The General Electric CF6-80C2 and Pratt & Whitney PW4000-94 are both two-spool turbofan engines, a design that emphasizes mechanical simplicity and reliability. With only two main rotating assemblies, high-pressure and low-pressure spools, these engines have fewer moving parts, which makes them easier to maintain and reduces the risk of mechanical issues. This straightforward design has proven highly reliable over decades of service, making both engines attractive to airlines that prioritize consistent performance, predictable maintenance schedules, and integration into existing fleets. Their proven track record and extensive support networks further enhance their appeal to operators of long-haul widebody aircraft such as the 747-400.

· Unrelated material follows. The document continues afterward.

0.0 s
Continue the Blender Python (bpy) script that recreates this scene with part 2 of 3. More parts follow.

In contrast, the Rolls-Royce RB211-524 uses a three-spool architecture, with low, intermediate, and high-pressure spools spinning independently. This design allows more precise control of airflow and rotational speeds across all phases of flight, improving efficiency during takeoff, climb, cruise, and descent. While more complex mechanically, the three-spool configuration provides smoother operation and better fuel efficiency, particularly on long-haul or variable-power flights. Airlines that choose the RB211-524 benefit from these performance advantages, as well as from Rolls-Royce’s emphasis on precision engineering and long-term operational performance.

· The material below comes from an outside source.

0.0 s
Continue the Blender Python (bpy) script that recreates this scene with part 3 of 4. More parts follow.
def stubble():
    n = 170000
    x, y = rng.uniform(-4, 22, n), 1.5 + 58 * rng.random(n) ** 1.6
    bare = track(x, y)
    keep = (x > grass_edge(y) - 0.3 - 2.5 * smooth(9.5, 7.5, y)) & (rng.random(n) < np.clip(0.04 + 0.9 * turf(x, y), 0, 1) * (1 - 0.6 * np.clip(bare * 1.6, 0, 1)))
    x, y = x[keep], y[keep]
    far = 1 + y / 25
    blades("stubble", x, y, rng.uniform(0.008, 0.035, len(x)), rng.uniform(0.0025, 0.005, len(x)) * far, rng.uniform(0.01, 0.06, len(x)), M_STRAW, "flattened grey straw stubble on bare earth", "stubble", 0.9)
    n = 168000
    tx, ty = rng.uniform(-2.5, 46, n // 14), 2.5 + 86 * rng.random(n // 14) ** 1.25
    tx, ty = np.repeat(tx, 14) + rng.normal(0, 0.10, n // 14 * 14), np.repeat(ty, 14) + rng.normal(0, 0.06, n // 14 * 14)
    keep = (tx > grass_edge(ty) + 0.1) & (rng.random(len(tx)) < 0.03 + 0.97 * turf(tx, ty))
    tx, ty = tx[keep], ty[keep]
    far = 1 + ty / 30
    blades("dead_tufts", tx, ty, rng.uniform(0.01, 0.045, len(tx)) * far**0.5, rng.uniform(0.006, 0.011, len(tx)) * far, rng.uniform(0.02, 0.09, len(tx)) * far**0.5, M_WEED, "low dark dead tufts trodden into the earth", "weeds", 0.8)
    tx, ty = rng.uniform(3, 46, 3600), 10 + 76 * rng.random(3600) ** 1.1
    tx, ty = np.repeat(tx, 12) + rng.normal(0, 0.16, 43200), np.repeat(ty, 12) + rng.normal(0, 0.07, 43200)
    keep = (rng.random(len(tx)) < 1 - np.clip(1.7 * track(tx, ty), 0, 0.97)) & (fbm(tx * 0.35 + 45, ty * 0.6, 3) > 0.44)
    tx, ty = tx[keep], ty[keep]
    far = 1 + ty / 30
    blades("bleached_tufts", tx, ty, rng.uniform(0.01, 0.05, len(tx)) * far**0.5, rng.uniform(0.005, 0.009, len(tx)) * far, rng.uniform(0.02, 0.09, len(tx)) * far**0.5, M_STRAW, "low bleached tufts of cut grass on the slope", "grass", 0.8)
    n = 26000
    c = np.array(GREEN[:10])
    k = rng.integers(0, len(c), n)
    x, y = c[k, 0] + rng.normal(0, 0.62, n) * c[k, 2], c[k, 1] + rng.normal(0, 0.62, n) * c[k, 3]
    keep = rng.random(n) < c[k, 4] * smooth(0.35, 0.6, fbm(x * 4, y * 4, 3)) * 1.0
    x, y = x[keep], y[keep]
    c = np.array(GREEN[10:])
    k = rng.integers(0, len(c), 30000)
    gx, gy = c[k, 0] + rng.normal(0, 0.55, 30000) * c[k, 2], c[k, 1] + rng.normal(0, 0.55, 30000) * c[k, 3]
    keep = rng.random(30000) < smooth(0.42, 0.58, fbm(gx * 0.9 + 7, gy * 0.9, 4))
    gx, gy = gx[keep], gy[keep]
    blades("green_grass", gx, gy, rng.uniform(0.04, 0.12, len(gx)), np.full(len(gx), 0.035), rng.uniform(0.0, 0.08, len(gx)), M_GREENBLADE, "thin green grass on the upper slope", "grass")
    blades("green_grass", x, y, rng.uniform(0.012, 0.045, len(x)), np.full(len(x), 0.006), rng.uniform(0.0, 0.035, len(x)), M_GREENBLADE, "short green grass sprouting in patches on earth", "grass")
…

The three-spool configuration can also provide smoother engine operation and improved fuel efficiency, particularly at varying altitudes and power settings. Because airlines often develop strong preferences based on decades of operational experience, these differing design philosophies mattered. Some operators trusted the simplicity of two-spool engines, while others valued Rolls-Royce’s three-spool approach, influencing their engine choice for the 747-400.

Variations In Performance, Fuel Burn, & Maintenance

All three engine options for the 747-400 were capable of delivering the necessary thrust for safe and efficient operation, but fuel consumption varied slightly depending on the mission profile and operating conditions. Factors such as engine design, bypass ratio, and overall efficiency influenced how each engine performed under different flight scenarios. For example, one engine might be slightly more efficient on long-haul, high-altitude cruise flights, while another could perform better on shorter, high-cycle routes, ultimately affecting overall fuel costs and operational efficiency.

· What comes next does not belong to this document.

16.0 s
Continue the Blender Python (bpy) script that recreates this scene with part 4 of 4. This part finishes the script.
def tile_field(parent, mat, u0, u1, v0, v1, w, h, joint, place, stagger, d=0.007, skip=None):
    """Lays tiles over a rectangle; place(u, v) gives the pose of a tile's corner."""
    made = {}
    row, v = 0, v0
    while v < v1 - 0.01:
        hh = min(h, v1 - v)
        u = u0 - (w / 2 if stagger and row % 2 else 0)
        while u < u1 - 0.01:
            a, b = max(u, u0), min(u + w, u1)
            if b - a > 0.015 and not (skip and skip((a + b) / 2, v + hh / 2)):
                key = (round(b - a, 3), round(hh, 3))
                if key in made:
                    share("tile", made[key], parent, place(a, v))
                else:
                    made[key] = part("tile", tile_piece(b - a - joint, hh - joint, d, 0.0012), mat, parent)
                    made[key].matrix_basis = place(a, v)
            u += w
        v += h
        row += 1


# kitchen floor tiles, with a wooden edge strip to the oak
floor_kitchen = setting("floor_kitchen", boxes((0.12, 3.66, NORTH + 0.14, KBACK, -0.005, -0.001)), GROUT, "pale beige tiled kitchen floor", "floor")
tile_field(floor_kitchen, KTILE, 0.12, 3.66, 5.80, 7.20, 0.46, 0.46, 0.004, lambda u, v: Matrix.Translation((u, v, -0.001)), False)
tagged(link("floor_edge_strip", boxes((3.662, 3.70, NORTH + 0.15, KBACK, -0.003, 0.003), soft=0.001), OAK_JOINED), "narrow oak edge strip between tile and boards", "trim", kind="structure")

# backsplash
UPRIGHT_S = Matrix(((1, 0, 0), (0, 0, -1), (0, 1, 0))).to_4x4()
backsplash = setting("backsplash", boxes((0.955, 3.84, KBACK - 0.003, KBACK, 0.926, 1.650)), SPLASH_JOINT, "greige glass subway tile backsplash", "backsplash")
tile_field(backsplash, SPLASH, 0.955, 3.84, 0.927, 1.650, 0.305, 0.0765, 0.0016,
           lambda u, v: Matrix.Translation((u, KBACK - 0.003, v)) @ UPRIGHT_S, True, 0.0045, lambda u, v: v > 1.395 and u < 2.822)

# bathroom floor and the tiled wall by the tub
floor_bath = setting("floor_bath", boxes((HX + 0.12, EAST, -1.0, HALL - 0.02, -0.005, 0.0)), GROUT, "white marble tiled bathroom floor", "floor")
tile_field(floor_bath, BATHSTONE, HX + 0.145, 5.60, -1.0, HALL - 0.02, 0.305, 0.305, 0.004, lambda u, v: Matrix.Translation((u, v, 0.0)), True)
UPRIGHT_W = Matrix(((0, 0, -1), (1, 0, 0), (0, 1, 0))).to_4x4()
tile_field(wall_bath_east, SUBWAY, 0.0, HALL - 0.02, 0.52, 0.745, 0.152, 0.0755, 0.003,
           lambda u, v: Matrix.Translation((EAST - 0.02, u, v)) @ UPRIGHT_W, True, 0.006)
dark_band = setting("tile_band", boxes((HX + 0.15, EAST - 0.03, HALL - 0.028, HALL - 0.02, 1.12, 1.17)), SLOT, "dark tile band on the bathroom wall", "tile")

In addition to fuel performance, the engines differed in their maintenance requirements, including inspection intervals, overhaul schedules, and component life limits. These differences directly affected both operating costs and aircraft availability. Some engines needed more frequent maintenance checks, while others offered longer intervals between overhauls, allowing airlines to plan more flexible and cost-effective maintenance programs. By carefully evaluating these characteristics, airlines could select the engine that best matched their route structures, flight frequency, and long-term operational strategies.

Because of these variations, certain engines were better suited to long-haul, low-cycle operations, while others performed more efficiently in higher-cycle service. By offering multiple engine choices, Boeing allowed airlines to select the option that best aligned with their route structure, utilization rates, and overall operating economics, improving efficiency across diverse global networks.

Historical Industry Norms Of The 1980s–1990s

At the time of the 747-400’s development in the 1980s, offering multiple engine options was standard practice for large commercial aircraft. Manufacturers sought to maximize customer choice and market appeal by partnering with several engine suppliers, particularly for long-range widebody jets expected to operate across a wide range of routes, climates, and airline business models worldwide. Airlines valued the flexibility to select engines that matched their existing fleets, maintenance capabilities, and performance priorities, making multi-engine sourcing a key commercial advantage rather than a complication.

Engine certification and development costs were also significantly lower than they are today, making it economically feasible to certify multiple engines on a single airframe. Regulatory requirements were less complex, and engine designs were more evolutionary, reducing financial and technical risk. At the same time, competition among General Electric, Pratt & Whitney, and Rolls-Royce was especially strong, with each manufacturer eager to secure positions on major aircraft programs. This rivalry drove aggressive performance improvements and attractive support packages, reinforcing the industry norm of multi-engine offerings and shaping the development strategy of the 747-400.

Single-engine exclusivity only became more common in later aircraft generations, as rising development costs, tighter regulations, and increasingly complex engine technology made multiple options less practical. The 747-400, therefore, reflects an earlier era of aviation, when competitive pressure and economic conditions strongly favored offering airlines a choice of engines.

Risk Management & Long-Term Support Considerations

Offering multiple engine options helped protect airlines from grounding risks associated with engine-specific technical issues. If a design flaw, inspection requirement, or regulatory directive affected one engine type, it would not automatically impact the entire global 747-400 fleet. This meant airlines operating different engines could continue flying while problems were addressed, reducing widespread disruptions and maintaining schedule reliability.

Airlines also benefited from access to different global support networks and maintenance, repair, and overhaul (MRO) providers. Each engine manufacturer had its own worldwide infrastructure, including dedicated service centers, spare-parts distribution hubs, and technical support teams. This gave airlines greater flexibility in choosing where and how to maintain their aircraft, particularly for long-haul operations that span multiple continents.

In addition, engine manufacturers offered varying maintenance contracts, warranties, and pricing structures, allowing airlines to negotiate arrangements that best suited their operational models and financial strategies. Some operators prioritized lower upfront costs, while others focused on long-term maintenance stability or performance guarantees. This flexibility reduced long-term operational and financial risk for both Boeing and its customers, making the 747-400 a more resilient and commercially attractive aircraft overall.